-- Instruction --
Up to and including the line with "what is given", write out the listing from its first line, minus the pictures.

───── Provided data ─────

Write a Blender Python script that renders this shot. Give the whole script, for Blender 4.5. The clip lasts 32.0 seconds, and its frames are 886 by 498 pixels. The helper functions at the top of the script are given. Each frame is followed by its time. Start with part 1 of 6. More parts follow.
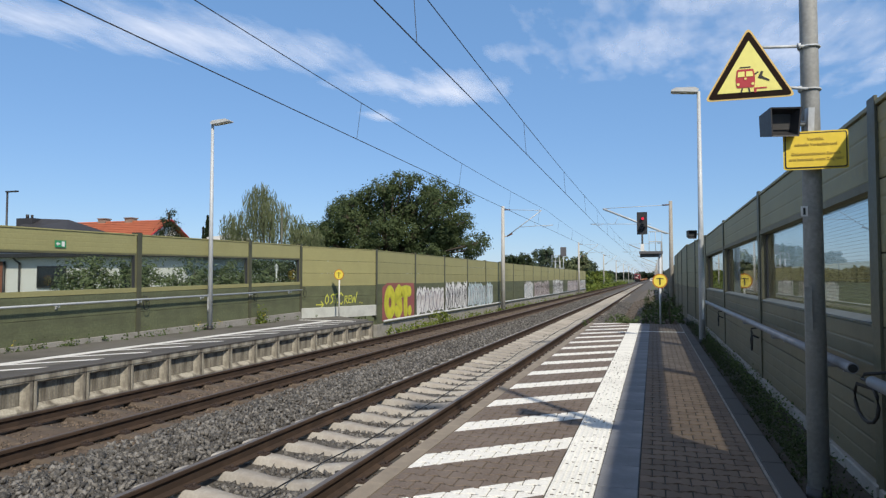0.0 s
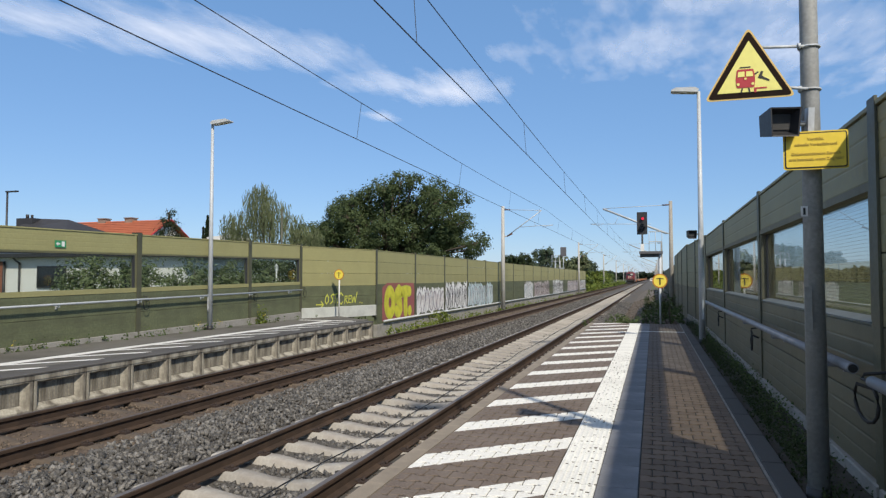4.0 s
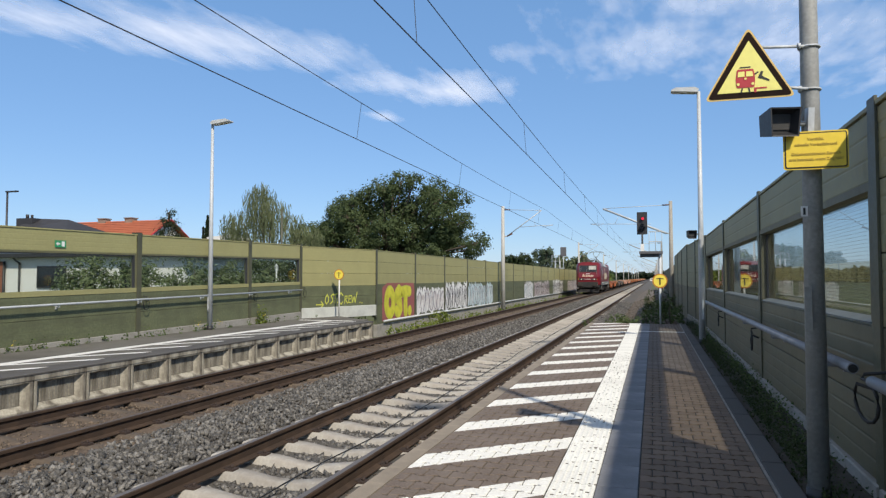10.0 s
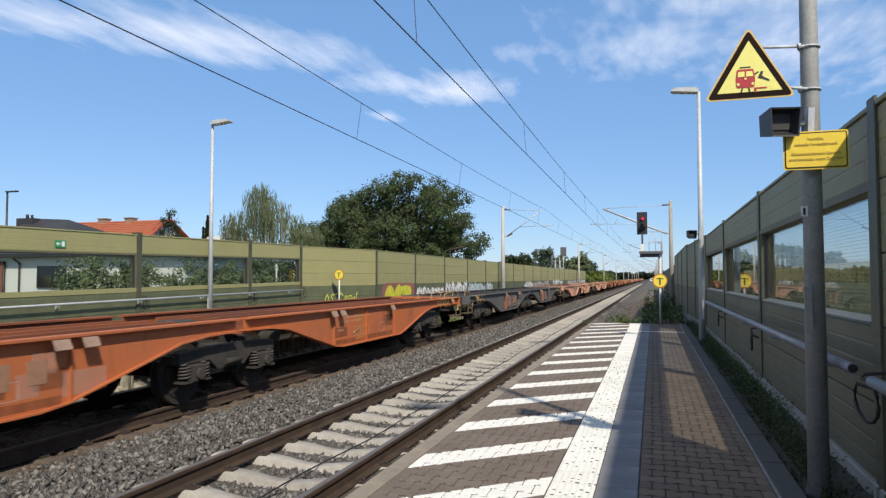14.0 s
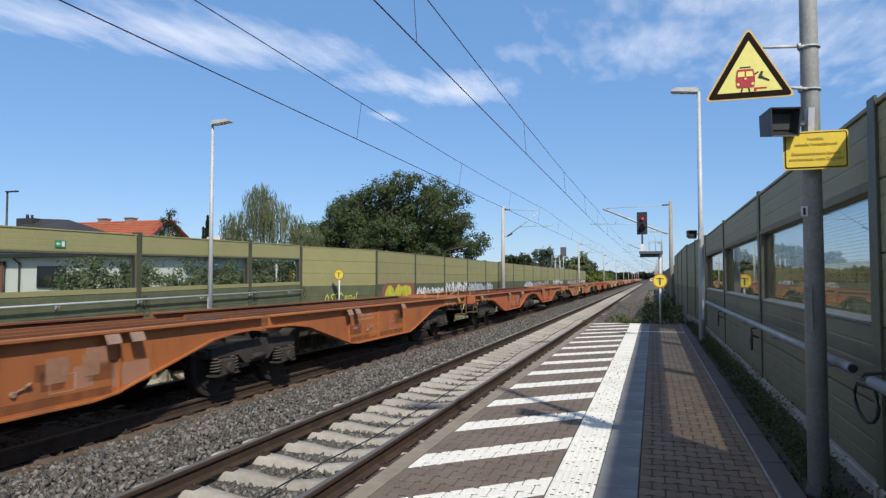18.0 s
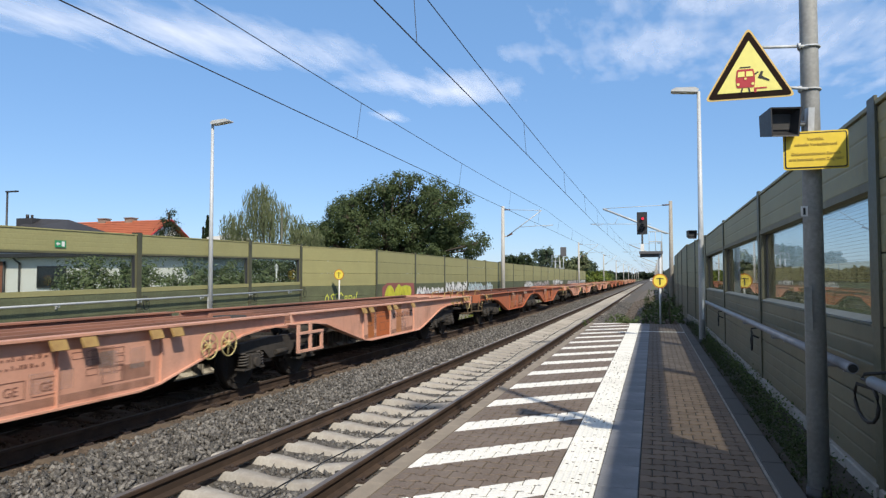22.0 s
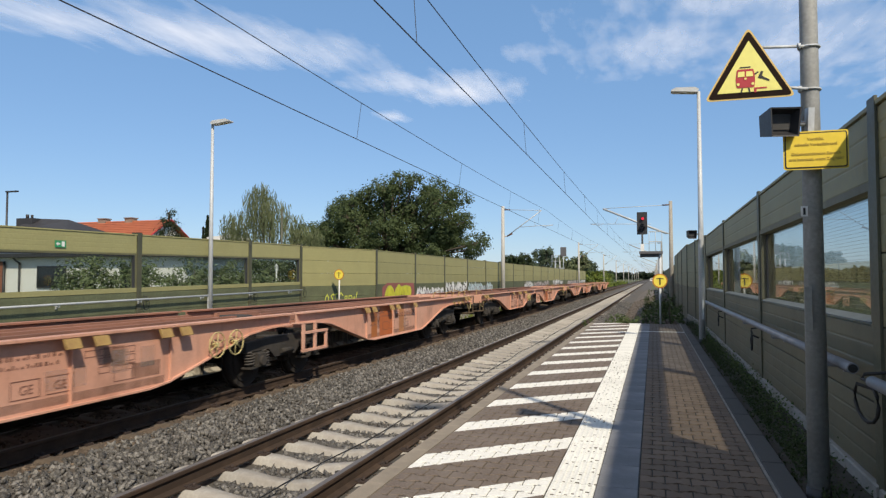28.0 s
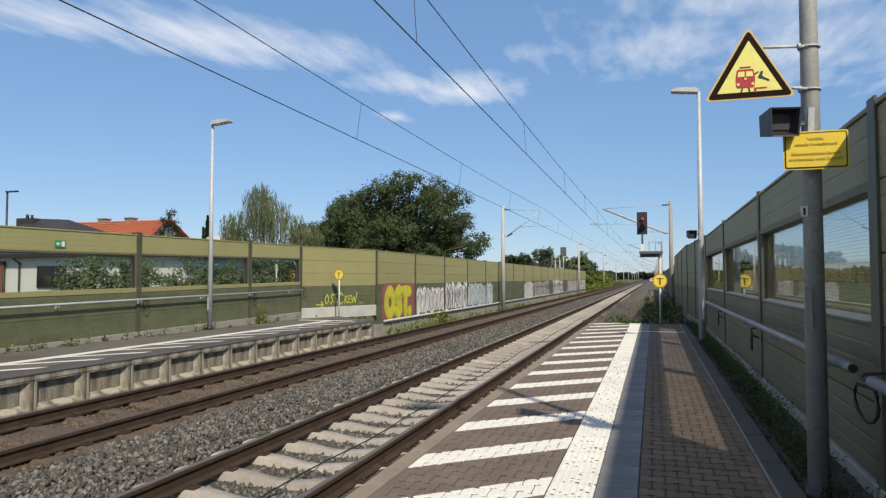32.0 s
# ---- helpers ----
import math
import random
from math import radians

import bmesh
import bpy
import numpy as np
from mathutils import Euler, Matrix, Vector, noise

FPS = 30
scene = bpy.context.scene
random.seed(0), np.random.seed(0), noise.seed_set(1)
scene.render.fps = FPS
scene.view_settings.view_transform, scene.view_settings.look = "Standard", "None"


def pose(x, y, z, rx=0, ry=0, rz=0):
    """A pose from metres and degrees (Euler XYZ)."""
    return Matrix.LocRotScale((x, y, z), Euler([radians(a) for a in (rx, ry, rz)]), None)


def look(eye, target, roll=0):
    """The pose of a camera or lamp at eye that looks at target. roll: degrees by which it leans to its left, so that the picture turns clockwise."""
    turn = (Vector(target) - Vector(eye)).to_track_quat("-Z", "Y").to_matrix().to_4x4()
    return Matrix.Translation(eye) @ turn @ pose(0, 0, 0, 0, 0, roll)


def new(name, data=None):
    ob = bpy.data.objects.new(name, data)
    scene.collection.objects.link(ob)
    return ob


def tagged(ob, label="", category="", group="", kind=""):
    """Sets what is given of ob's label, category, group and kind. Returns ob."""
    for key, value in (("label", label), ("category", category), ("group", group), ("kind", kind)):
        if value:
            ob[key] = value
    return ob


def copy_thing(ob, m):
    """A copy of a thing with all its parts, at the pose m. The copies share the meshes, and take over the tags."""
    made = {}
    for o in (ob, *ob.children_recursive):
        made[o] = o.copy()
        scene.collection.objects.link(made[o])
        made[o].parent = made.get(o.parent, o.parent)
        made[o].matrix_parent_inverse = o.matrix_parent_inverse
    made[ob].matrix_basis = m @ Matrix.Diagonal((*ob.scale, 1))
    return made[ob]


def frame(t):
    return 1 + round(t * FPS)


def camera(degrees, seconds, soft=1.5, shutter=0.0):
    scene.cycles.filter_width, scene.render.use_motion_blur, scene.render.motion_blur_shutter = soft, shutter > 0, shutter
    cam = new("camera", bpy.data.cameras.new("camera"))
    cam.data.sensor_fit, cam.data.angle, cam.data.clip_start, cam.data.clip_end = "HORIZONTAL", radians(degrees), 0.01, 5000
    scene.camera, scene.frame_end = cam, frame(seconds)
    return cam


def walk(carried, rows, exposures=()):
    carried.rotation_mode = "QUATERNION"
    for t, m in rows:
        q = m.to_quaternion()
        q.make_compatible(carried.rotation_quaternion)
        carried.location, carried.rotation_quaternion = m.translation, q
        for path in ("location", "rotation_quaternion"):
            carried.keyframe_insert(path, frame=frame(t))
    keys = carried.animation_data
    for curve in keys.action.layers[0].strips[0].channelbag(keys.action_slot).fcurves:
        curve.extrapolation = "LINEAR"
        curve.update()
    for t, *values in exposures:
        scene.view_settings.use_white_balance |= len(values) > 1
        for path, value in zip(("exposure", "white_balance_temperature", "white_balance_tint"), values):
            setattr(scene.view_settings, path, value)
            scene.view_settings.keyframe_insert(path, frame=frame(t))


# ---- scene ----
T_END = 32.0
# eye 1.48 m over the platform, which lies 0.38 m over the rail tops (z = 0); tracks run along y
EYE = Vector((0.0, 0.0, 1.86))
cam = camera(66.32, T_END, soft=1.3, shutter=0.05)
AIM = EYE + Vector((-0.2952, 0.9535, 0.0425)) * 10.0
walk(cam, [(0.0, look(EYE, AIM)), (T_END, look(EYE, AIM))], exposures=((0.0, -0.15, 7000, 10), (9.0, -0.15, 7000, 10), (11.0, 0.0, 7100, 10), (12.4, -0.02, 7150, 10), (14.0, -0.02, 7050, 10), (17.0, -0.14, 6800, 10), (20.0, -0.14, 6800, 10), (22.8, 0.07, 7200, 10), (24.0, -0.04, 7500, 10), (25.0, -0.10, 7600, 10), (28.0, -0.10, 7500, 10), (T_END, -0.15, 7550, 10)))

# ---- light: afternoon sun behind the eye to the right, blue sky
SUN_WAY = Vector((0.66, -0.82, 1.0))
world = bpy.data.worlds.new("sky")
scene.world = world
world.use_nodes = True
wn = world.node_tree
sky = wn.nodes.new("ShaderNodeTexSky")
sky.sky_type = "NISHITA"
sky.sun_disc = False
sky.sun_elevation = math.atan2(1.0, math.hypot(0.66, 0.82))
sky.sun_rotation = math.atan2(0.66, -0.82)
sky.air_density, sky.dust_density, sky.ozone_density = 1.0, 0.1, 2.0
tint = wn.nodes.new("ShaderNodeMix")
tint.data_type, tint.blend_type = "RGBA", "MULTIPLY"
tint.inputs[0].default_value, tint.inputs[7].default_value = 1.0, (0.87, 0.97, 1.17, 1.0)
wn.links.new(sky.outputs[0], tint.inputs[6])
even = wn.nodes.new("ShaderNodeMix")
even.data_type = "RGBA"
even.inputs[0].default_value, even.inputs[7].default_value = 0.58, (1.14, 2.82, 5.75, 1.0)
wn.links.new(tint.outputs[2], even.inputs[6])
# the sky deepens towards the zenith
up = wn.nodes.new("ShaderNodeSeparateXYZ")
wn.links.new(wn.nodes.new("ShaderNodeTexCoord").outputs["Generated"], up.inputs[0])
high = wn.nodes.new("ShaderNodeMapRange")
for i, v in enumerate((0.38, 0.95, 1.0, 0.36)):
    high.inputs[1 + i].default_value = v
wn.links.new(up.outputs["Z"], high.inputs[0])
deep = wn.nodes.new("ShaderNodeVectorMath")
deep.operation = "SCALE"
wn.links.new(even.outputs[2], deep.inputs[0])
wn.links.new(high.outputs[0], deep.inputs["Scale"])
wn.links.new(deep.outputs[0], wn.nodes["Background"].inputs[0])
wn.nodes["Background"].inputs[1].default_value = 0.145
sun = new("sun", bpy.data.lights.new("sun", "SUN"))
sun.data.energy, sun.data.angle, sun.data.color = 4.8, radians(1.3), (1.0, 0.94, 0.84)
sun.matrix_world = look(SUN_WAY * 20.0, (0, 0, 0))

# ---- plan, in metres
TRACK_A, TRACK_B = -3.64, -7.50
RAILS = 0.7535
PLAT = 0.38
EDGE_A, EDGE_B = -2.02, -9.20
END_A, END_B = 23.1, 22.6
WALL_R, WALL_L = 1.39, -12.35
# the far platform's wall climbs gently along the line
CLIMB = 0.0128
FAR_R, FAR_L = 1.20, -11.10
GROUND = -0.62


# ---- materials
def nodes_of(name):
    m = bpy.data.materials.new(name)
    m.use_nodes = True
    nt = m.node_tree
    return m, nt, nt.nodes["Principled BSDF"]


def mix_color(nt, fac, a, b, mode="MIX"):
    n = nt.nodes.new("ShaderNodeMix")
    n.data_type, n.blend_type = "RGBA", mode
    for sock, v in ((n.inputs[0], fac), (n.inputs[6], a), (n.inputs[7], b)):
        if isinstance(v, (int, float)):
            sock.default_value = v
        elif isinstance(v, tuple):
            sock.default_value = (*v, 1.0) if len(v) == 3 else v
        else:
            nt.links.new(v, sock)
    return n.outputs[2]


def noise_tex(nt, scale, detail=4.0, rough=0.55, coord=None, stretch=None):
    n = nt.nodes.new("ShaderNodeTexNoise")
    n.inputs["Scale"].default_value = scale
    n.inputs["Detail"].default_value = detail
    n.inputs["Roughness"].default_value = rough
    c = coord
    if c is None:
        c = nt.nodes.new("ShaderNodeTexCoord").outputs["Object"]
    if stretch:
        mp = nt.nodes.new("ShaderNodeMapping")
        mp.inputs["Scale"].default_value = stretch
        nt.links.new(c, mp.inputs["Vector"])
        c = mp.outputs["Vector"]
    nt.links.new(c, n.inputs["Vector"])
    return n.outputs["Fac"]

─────

-- Reply --
Write a Blender Python script that renders this shot. Give the whole script, for Blender 4.5. The clip lasts 32.0 seconds, and its frames are 886 by 498 pixels. The helper functions at the top of the script are given. Each frame is followed by its time. Start with part 1 of 6. More parts follow.
0.0 s
4.0 s
10.0 s
14.0 s
18.0 s
22.0 s
28.0 s
32.0 s
# ---- helpers ----
import math
import random
from math import radians

import bmesh
import bpy
import numpy as np
from mathutils import Euler, Matrix, Vector, noise

FPS = 30
scene = bpy.context.scene
random.seed(0), np.random.seed(0), noise.seed_set(1)
scene.render.fps = FPS
scene.view_settings.view_transform, scene.view_settings.look = "Standard", "None"


def pose(x, y, z, rx=0, ry=0, rz=0):
    """A pose from metres and degrees (Euler XYZ)."""
    return Matrix.LocRotScale((x, y, z), Euler([radians(a) for a in (rx, ry, rz)]), None)


def look(eye, target, roll=0):
    """The pose of a camera or lamp at eye that looks at target. roll: degrees by which it leans to its left, so that the picture turns clockwise."""
    turn = (Vector(target) - Vector(eye)).to_track_quat("-Z", "Y").to_matrix().to_4x4()
    return Matrix.Translation(eye) @ turn @ pose(0, 0, 0, 0, 0, roll)


def new(name, data=None):
    ob = bpy.data.objects.new(name, data)
    scene.collection.objects.link(ob)
    return ob


def tagged(ob, label="", category="", group="", kind=""):
    """Sets what is given of ob's label, category, group and kind. Returns ob."""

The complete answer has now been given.